By Julie Shapiro | April 25, 2012 2:24pm

EAST VILLAGE — The Neighborhood School is rallying to save its beloved library from budget cuts — with kids hosting a lemonade stand, offering $1 manicures and even donating money that they were saving up for toys in a $40,000 fundraising push.

Parents recently launched the fundraising campaign after hearing that the East Village public elementary school would likely have to shrink its budget next fall, putting funding for its library, which was built from scratch after 9/11, at risk.

Over the past three years, the Neighborhood School, on East Third Street, has already been forced to eliminate its assistant principal, literacy coach and math coach and has cut funding to professional development, paraprofessionals and arts residencies after losing tens of thousands of dollars in budget reductions, parents said.

"There's nothing more left — the only untouched line item was the library," said Marjorie Ingall, a PTA member. "We're going to fight like hell."

Cuts have not been determined and having a library is not required by the Department of Education.

The school, where about 40 percent of the students qualify for free lunch, has already raised nearly $28,000, and it's not just from the parents. Several students started an after-school lemonade stand, others are offering $1 manicures on the playground, one girl sold handmade bracelets and another donated all the money she was saving for an American Girl doll, Ingall said.

The Neighborhood School shares the library with P.S. 63, another elementary school in the same building, and the two schools split the annual cost of new books and a salary for librarian Cheryl Wolf.

If the Neighborhood School cannot pay its share of expenses, Wolf would have to leave and the Neighborhood School students would lose access to the library's 12,000 books, Ingall said.

Wolf arrived at the Neighborhood School eight years ago and built the entire library from scratch, using a post-9/11 grant from the Carnegie Corporation.
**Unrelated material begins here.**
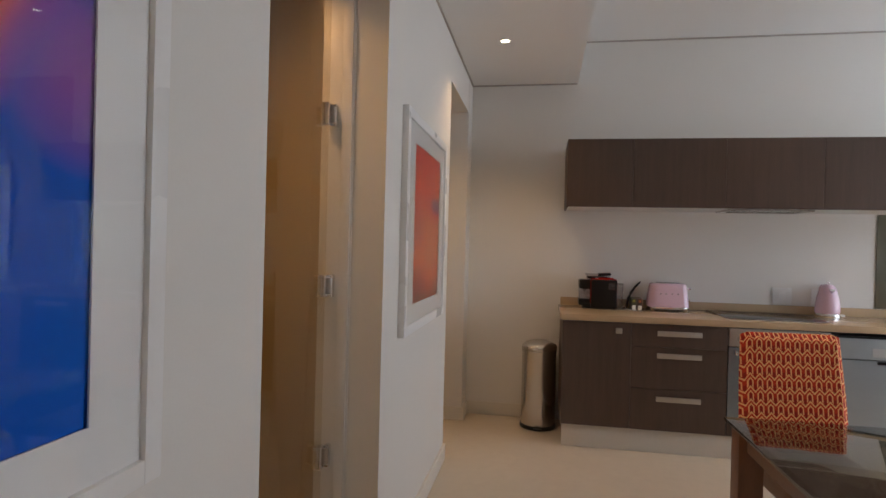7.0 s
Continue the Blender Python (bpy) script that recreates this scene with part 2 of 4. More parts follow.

She has a reputation for igniting children's desire to read, using everything from graphic novels to books on kid-friendly topics like subways.

"If you pick the right thing for them and they like it," Wolf said, "they trust you and can move out of their comfort zone."

The library often draws a line of students eager to get inside, and many students give up their recess time to help out in the library, checking out books and making decorative informational signs, Wolf said.

"It's a really vital and busy place for our school," Wolf said. "I can't really imagine the school without the library."

The Neighborhood School will host a $25-per-person fundraiser at 6 p.m. May 13 at McNally Jackson Books, 52 Prince St., with Gloria Steinem and Gail Collins. The school is also accepting donations online.